(begin)

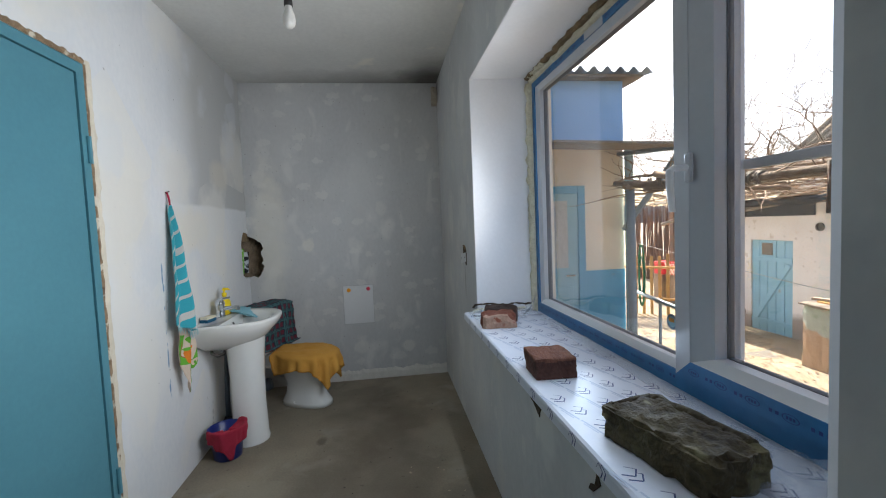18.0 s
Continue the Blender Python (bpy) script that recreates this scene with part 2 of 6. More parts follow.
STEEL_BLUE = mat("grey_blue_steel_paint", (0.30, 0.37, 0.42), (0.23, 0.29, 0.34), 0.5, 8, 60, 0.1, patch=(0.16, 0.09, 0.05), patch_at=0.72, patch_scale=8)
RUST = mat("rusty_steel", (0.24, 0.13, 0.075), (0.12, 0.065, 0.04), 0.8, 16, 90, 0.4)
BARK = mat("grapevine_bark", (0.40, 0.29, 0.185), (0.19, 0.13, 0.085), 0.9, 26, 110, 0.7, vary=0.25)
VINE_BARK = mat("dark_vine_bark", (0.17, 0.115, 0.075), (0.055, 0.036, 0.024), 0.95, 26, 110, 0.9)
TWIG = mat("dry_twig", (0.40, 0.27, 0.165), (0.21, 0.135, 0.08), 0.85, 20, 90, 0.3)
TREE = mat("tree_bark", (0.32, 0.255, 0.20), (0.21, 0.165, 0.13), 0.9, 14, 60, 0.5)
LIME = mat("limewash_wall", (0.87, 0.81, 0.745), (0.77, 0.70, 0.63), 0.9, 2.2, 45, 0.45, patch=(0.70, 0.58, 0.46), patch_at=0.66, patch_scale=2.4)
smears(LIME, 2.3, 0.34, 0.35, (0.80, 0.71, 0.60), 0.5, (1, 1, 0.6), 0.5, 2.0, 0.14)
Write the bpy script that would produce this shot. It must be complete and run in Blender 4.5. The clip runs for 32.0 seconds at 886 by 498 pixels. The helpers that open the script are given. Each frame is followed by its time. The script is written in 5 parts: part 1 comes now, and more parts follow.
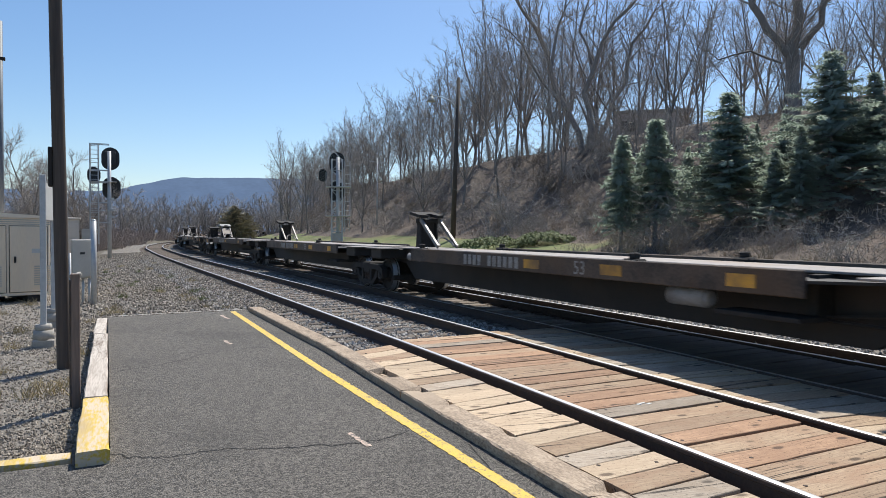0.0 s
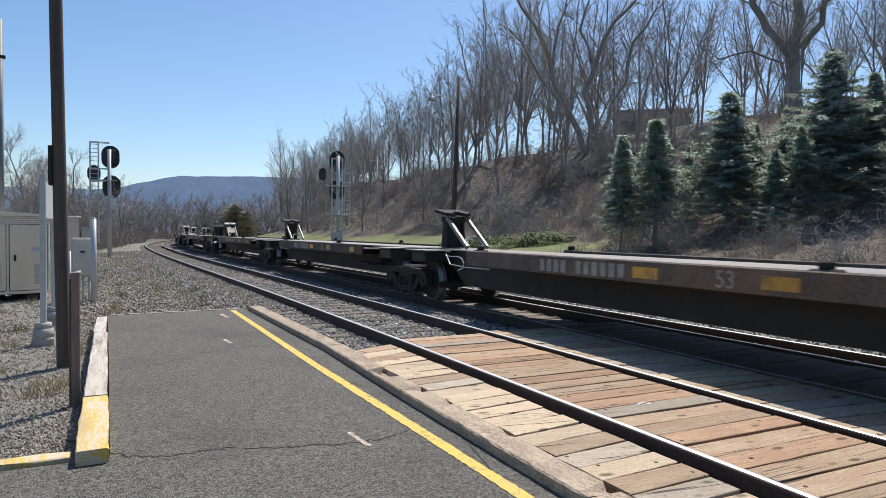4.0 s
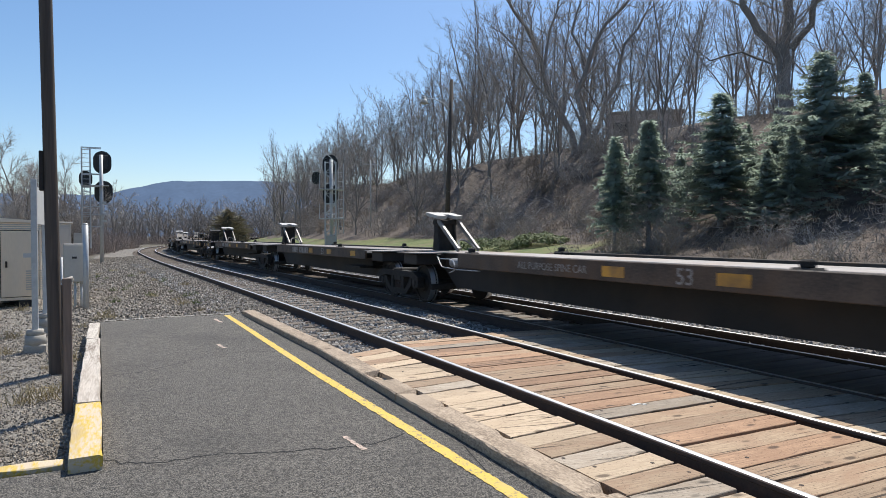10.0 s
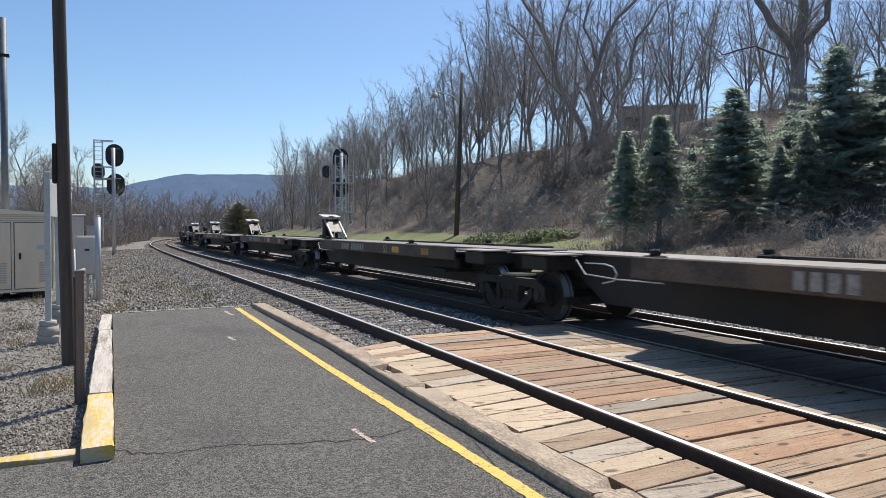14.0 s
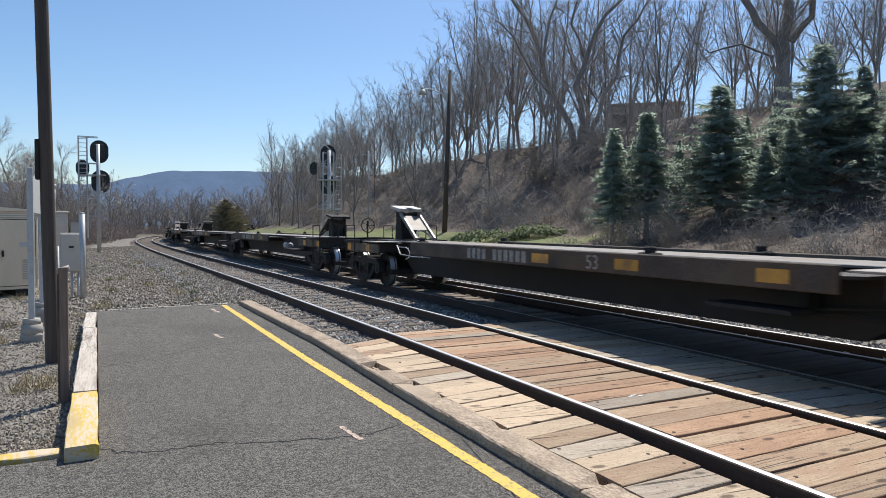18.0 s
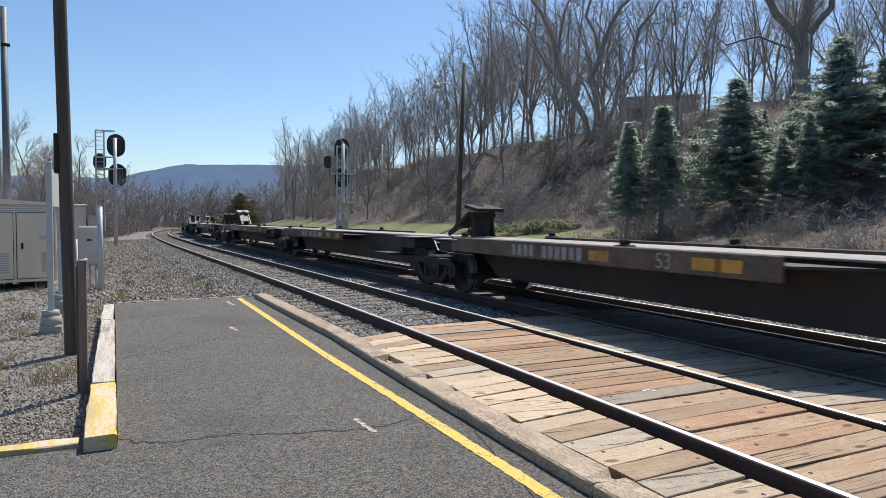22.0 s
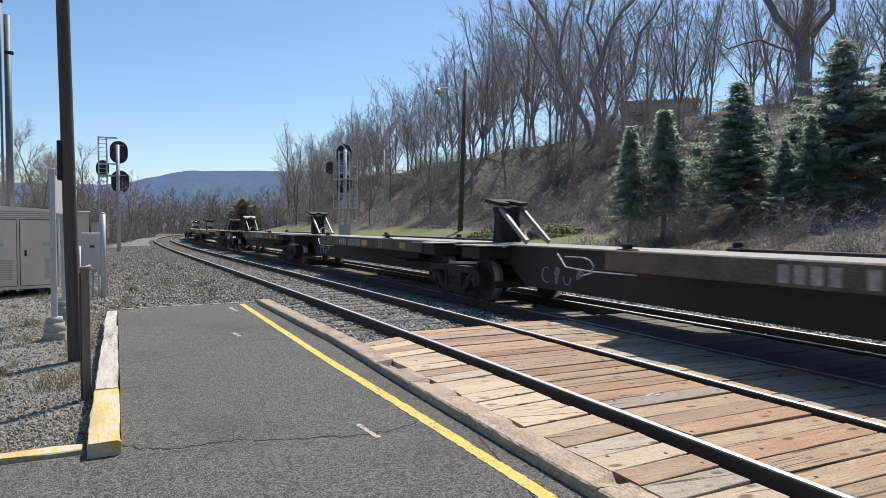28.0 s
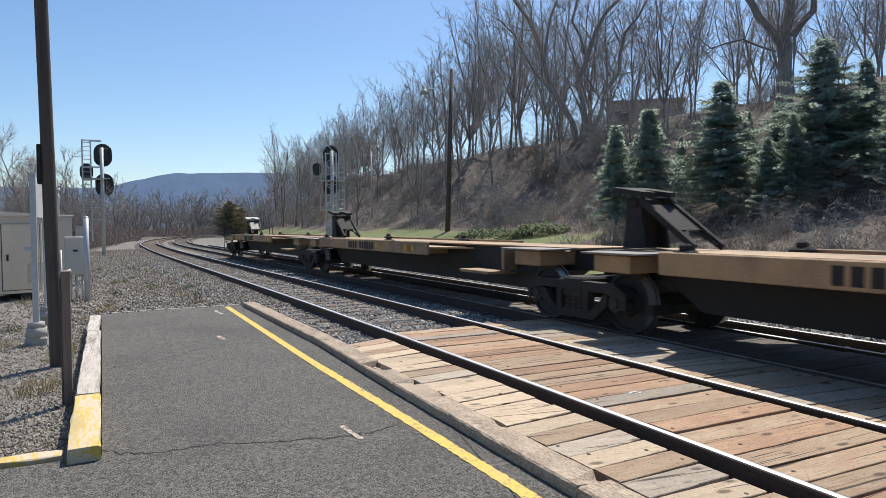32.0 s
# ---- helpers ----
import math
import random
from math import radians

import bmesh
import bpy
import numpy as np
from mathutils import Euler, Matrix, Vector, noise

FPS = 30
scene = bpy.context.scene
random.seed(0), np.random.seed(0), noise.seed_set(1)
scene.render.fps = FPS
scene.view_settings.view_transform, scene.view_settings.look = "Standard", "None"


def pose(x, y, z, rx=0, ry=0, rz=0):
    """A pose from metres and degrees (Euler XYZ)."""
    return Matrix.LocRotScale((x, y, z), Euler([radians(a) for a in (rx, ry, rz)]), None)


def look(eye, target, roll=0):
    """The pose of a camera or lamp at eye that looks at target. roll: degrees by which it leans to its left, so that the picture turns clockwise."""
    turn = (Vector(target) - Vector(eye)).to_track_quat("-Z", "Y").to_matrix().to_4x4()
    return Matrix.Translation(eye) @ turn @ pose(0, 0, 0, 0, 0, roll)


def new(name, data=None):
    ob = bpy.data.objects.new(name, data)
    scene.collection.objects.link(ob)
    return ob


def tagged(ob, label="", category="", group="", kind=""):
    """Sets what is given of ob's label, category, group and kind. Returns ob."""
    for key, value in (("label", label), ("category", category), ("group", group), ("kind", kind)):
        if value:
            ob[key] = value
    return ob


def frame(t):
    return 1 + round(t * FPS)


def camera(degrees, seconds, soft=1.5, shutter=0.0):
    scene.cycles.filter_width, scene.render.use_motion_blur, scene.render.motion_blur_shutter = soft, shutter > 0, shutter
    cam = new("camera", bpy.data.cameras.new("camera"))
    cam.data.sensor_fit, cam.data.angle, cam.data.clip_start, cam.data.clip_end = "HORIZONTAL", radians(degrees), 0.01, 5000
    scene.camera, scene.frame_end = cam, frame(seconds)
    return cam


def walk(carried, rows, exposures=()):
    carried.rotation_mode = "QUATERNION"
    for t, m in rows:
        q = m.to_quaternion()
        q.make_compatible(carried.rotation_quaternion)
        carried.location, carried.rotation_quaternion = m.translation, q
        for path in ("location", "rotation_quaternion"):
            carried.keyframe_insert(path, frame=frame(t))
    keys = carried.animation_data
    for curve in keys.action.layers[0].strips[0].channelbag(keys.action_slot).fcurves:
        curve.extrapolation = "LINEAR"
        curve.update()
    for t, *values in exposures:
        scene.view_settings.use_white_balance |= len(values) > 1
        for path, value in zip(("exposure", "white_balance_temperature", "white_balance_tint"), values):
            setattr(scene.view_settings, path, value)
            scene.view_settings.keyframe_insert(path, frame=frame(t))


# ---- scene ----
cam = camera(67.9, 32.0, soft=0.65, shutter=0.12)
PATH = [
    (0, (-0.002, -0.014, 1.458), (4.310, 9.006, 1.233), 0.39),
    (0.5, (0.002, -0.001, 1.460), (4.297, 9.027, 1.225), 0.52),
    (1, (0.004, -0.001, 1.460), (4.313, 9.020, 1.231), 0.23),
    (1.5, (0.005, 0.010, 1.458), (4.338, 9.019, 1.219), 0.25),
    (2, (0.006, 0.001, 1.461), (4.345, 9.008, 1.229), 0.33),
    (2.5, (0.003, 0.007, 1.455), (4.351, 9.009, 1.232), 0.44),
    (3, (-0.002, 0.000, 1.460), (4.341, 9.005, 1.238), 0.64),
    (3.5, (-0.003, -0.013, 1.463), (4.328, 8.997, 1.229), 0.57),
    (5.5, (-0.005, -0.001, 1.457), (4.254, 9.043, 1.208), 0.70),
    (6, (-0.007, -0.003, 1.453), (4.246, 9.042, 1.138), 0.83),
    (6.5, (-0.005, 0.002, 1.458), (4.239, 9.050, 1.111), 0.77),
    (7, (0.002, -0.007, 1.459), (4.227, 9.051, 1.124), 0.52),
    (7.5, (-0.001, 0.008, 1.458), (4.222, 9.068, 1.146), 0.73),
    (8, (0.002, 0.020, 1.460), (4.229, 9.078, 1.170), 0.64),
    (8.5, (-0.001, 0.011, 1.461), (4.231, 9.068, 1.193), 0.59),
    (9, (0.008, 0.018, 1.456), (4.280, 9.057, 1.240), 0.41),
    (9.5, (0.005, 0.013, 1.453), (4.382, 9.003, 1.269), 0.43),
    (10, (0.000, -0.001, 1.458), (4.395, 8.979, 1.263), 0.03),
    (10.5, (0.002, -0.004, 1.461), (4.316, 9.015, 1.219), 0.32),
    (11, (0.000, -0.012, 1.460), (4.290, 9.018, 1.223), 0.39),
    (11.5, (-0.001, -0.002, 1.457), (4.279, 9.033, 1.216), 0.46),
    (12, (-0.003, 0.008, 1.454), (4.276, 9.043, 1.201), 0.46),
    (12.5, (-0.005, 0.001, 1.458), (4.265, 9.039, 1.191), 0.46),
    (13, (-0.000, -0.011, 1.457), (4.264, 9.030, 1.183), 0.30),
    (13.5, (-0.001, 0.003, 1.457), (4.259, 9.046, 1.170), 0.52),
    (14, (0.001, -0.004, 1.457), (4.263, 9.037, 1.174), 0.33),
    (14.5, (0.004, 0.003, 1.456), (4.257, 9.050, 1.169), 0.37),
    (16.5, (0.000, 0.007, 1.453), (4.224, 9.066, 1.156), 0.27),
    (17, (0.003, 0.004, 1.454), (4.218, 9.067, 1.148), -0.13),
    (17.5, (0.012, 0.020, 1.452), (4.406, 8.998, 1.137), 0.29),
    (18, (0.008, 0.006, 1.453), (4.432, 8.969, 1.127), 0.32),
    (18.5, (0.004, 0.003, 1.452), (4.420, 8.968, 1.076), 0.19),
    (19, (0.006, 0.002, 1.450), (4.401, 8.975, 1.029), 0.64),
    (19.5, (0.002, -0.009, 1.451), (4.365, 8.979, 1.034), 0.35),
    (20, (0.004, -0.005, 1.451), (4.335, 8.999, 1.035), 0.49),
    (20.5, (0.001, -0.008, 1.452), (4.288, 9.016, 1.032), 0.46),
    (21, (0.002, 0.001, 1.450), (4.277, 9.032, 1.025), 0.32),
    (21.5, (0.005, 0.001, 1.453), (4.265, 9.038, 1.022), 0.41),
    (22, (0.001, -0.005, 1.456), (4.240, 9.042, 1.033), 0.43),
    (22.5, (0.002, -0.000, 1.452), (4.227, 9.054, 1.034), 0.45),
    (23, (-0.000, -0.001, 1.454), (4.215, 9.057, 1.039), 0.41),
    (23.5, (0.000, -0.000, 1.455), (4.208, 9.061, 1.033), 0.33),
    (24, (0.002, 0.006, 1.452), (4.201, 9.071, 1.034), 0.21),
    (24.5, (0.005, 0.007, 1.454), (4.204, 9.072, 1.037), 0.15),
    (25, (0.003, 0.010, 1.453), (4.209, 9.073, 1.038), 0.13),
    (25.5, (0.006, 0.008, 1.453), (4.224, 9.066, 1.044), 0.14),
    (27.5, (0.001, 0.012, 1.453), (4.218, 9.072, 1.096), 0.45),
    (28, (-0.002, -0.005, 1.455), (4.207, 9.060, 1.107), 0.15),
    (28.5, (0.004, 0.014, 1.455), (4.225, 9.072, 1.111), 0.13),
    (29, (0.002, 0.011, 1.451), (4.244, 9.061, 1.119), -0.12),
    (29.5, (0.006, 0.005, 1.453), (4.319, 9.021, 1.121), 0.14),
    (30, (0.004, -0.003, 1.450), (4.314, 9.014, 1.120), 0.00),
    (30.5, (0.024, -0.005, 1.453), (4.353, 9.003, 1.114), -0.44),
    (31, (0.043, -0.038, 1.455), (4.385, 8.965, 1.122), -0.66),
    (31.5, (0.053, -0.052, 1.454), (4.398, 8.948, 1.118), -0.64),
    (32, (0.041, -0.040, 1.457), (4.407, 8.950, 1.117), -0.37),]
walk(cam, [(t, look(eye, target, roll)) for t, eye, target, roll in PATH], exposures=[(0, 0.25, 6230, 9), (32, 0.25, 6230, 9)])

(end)

Work to do: Extract, word for word, every line beginning with the one that holds "keys = carried.animation_data" and concluding with the one that holds "scene.view_settings.use_white_balance |= len(values)". Include both of those lines.

Output for this task:
    keys = carried.animation_data
    for curve in keys.action.layers[0].strips[0].channelbag(keys.action_slot).fcurves:
        curve.extrapolation = "LINEAR"
        curve.update()
    for t, *values in exposures:
        scene.view_settings.use_white_balance |= len(values) > 1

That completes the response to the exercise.